YOUR OBJECTIVE — Transcribe only the lines of the listing below from the one holding "Continue the Blender" through the one holding "return tagged(ob, label, category, group)", inclusive, without any change.

[Start DATASET EXTRACT]

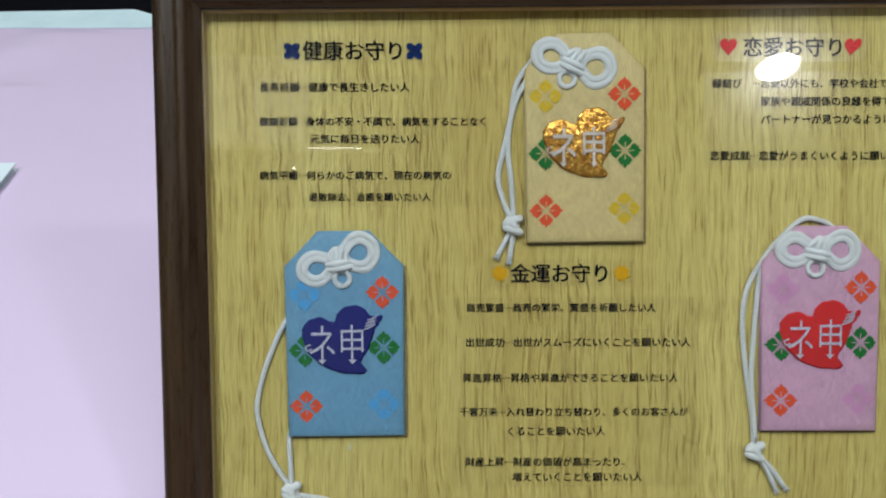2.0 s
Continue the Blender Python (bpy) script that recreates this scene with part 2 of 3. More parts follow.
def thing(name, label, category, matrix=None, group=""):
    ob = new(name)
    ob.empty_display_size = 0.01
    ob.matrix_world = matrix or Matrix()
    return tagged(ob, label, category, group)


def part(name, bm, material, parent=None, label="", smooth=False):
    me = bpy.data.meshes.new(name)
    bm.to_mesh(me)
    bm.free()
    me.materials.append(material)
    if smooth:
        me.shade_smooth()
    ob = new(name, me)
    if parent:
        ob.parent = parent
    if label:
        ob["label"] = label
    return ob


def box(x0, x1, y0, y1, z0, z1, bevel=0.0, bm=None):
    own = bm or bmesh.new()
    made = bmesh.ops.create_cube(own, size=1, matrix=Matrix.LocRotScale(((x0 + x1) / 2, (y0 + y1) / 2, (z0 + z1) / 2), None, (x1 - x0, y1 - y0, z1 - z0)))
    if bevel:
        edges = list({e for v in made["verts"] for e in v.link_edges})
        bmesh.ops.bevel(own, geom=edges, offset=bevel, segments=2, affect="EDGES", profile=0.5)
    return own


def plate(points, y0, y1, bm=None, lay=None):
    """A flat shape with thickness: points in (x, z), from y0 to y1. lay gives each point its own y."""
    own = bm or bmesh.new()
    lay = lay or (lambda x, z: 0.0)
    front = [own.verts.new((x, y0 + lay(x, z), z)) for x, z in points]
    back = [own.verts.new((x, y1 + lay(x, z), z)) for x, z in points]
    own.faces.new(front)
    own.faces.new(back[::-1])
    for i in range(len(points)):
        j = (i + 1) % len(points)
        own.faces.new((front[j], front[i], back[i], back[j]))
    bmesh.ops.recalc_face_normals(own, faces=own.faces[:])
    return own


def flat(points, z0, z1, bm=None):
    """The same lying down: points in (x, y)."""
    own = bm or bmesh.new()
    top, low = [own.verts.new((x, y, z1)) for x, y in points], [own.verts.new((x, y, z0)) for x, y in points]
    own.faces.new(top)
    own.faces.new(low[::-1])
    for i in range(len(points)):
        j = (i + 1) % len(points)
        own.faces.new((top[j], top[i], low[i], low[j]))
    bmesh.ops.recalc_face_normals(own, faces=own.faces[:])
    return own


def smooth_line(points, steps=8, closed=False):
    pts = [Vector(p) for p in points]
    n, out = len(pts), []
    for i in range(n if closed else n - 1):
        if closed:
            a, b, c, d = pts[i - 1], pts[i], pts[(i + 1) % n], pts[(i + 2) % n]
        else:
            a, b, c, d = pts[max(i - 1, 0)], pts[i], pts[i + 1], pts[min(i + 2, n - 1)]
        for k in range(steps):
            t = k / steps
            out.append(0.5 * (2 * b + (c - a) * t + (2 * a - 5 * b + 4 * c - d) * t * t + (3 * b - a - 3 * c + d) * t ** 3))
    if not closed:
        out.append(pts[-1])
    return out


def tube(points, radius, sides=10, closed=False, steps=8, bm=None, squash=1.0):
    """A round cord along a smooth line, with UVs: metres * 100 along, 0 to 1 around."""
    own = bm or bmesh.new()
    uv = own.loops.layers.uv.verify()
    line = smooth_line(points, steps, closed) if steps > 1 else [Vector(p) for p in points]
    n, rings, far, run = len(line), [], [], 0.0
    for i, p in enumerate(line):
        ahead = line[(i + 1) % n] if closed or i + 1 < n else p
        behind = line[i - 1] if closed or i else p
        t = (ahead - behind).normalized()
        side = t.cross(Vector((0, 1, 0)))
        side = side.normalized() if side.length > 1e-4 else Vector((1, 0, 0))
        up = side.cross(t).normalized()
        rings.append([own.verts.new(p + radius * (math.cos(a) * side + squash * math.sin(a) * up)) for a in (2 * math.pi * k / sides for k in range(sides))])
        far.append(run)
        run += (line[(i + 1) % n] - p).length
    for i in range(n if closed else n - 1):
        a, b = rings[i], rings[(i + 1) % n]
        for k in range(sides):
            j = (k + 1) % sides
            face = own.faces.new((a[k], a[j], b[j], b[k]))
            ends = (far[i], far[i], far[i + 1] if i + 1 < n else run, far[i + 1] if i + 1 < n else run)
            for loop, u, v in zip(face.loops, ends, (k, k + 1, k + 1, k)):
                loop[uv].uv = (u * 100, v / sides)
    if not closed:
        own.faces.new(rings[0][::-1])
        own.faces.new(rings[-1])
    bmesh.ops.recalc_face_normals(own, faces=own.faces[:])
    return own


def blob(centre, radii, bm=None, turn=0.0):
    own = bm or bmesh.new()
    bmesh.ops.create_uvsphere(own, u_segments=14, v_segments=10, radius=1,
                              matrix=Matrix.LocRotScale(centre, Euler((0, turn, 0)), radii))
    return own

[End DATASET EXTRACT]

TASK RESULT —
Continue the Blender Python (bpy) script that recreates this scene with part 2 of 3. More parts follow.
def thing(name, label, category, matrix=None, group=""):
    ob = new(name)
    ob.empty_display_size = 0.01
    ob.matrix_world = matrix or Matrix()
    return tagged(ob, label, category, group)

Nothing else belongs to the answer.